Please pull out every line that includes the string "part".
----
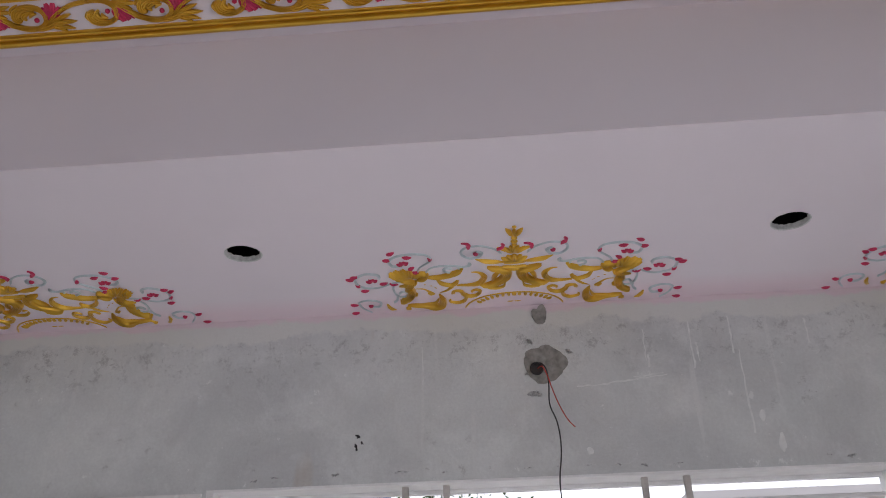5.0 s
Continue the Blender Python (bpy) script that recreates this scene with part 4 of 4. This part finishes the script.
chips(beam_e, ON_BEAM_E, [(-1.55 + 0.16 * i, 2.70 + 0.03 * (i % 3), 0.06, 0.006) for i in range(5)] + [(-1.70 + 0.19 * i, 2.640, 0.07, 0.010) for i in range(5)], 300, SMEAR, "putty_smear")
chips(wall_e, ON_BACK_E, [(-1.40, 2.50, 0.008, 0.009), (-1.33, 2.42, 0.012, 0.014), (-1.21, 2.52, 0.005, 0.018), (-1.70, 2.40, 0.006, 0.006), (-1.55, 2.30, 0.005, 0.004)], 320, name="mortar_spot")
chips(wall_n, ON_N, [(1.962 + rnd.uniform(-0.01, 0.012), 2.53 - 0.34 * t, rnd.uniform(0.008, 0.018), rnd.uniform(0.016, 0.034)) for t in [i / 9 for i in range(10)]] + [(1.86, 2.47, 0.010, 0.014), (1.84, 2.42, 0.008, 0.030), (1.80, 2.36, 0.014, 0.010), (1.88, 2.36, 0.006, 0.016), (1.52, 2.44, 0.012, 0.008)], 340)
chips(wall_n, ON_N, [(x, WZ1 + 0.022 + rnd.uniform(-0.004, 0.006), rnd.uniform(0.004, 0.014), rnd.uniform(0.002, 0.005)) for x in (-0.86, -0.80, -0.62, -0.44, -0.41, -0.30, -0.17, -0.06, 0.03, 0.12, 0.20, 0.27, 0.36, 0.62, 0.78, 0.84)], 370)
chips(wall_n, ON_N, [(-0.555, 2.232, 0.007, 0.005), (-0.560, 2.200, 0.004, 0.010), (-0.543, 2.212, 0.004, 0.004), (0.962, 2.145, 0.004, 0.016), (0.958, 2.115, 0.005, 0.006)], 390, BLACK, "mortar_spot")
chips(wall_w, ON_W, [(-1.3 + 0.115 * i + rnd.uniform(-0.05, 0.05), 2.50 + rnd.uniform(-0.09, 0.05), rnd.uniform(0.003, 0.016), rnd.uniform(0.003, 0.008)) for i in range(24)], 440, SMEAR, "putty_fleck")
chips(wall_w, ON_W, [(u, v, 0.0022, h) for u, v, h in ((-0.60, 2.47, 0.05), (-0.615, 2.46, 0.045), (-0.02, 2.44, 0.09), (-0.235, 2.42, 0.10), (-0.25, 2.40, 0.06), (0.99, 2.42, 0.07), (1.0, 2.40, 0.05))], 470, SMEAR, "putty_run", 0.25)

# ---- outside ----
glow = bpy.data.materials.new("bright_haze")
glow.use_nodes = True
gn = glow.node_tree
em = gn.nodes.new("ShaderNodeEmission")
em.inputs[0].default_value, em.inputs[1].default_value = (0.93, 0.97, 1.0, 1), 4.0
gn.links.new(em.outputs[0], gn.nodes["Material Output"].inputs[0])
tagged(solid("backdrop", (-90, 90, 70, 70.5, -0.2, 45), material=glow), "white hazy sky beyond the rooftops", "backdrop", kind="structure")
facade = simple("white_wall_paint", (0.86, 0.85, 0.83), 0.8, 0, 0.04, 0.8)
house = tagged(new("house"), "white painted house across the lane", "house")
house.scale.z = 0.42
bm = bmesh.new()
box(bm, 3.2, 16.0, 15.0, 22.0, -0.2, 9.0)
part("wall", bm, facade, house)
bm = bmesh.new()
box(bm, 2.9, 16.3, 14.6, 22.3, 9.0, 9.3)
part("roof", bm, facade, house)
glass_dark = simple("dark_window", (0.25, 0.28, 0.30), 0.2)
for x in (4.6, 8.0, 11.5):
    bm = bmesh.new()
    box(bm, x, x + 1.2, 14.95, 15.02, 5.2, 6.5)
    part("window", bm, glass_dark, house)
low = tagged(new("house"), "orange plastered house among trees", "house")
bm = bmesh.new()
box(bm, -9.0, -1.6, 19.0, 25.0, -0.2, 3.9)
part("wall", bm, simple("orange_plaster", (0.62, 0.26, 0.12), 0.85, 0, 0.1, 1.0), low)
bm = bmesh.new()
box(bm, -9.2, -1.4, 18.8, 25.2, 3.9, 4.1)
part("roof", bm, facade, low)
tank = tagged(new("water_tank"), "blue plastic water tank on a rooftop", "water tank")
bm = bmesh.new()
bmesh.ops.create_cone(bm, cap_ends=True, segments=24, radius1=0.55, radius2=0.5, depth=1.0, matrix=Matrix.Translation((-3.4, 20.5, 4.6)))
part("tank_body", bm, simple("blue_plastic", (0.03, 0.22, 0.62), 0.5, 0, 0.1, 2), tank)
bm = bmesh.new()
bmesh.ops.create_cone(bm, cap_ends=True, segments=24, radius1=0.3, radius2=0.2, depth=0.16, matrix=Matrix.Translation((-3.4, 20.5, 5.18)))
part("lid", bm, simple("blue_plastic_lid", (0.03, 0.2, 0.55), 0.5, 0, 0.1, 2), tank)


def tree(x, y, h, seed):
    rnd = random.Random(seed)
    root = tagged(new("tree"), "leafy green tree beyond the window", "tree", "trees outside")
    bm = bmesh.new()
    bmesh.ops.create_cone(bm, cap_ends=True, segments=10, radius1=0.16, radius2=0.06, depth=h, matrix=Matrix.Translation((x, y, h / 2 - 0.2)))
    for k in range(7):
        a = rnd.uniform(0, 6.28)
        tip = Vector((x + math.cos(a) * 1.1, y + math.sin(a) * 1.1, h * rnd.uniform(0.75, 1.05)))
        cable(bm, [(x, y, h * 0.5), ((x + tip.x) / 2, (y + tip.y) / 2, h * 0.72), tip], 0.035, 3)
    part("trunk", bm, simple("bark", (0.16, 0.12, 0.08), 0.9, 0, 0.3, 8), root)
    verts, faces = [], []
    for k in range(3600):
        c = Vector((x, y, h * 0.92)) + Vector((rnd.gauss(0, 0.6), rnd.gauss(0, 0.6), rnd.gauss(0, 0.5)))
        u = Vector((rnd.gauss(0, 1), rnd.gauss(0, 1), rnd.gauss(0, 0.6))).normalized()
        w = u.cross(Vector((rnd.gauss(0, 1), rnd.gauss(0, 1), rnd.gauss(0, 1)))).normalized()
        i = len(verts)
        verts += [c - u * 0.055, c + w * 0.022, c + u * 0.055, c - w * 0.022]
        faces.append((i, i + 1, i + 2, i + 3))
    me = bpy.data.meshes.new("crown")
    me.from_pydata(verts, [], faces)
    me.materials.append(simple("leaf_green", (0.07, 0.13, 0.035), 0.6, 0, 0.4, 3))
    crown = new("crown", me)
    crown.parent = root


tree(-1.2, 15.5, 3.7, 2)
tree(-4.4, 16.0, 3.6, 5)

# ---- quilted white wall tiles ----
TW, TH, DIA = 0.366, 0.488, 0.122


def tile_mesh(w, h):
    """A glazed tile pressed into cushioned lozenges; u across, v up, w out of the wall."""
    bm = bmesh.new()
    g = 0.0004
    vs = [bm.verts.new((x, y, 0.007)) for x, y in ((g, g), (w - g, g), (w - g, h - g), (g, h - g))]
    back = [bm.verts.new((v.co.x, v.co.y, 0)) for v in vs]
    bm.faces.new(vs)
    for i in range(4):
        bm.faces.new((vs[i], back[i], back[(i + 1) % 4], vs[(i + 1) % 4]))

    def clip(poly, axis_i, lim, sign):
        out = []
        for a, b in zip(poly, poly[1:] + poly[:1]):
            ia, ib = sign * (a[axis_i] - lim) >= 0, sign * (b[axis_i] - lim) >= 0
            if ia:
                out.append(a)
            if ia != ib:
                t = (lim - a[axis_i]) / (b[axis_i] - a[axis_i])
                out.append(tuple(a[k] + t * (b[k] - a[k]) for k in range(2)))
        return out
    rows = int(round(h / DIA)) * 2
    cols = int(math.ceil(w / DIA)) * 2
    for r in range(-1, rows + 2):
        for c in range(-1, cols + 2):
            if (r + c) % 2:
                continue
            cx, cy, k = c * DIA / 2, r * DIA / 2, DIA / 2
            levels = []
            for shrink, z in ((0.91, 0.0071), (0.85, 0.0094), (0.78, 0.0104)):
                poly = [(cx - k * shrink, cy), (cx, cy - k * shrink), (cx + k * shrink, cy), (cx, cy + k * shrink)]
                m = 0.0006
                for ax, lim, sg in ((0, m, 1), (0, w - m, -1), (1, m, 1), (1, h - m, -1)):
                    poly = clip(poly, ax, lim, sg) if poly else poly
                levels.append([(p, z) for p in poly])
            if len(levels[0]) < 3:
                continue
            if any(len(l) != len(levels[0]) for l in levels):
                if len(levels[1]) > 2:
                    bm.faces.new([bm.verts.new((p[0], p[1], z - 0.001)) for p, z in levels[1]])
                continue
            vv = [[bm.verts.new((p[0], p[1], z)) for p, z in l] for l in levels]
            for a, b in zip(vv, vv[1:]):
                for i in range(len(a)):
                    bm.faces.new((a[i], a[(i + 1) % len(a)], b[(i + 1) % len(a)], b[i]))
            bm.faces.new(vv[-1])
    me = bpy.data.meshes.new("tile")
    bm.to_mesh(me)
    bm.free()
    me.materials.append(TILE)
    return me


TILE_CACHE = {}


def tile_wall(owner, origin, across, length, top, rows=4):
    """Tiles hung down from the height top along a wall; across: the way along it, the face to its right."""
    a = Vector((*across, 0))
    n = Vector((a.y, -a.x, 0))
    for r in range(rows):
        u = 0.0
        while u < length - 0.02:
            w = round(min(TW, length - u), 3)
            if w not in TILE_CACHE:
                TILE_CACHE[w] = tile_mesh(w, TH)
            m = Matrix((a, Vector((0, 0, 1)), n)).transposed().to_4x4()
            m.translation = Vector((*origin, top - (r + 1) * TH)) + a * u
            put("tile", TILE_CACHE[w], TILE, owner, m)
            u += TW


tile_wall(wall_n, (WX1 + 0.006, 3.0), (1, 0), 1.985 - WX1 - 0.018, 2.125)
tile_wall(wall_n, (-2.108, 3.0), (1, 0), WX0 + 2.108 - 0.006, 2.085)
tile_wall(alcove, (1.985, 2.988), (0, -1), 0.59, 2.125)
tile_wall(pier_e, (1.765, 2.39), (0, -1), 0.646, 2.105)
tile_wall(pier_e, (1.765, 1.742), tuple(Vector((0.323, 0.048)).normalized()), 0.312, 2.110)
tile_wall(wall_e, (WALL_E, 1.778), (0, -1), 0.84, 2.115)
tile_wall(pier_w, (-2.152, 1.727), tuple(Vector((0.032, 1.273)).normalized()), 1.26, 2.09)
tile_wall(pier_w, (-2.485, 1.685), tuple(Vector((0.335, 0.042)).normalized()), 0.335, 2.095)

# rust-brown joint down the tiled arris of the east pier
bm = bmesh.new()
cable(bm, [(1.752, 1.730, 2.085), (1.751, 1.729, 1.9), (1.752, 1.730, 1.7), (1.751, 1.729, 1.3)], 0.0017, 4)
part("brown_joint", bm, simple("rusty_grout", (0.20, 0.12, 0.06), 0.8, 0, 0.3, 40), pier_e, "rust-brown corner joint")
----
### RESULT OF THE EXERCISE:
Continue the Blender Python (bpy) script that recreates this scene with part 4 of 4. This part finishes the script.
part("wall", bm, facade, house)
part("roof", bm, facade, house)
    part("window", bm, glass_dark, house)
part("wall", bm, simple("orange_plaster", (0.62, 0.26, 0.12), 0.85, 0, 0.1, 1.0), low)
part("roof", bm, facade, low)
part("tank_body", bm, simple("blue_plastic", (0.03, 0.22, 0.62), 0.5, 0, 0.1, 2), tank)
part("lid", bm, simple("blue_plastic_lid", (0.03, 0.2, 0.55), 0.5, 0, 0.1, 2), tank)
    part("trunk", bm, simple("bark", (0.16, 0.12, 0.08), 0.9, 0, 0.3, 8), root)
part("brown_joint", bm, simple("rusty_grout", (0.20, 0.12, 0.06), 0.8, 0, 0.3, 40), pier_e, "rust-brown corner joint")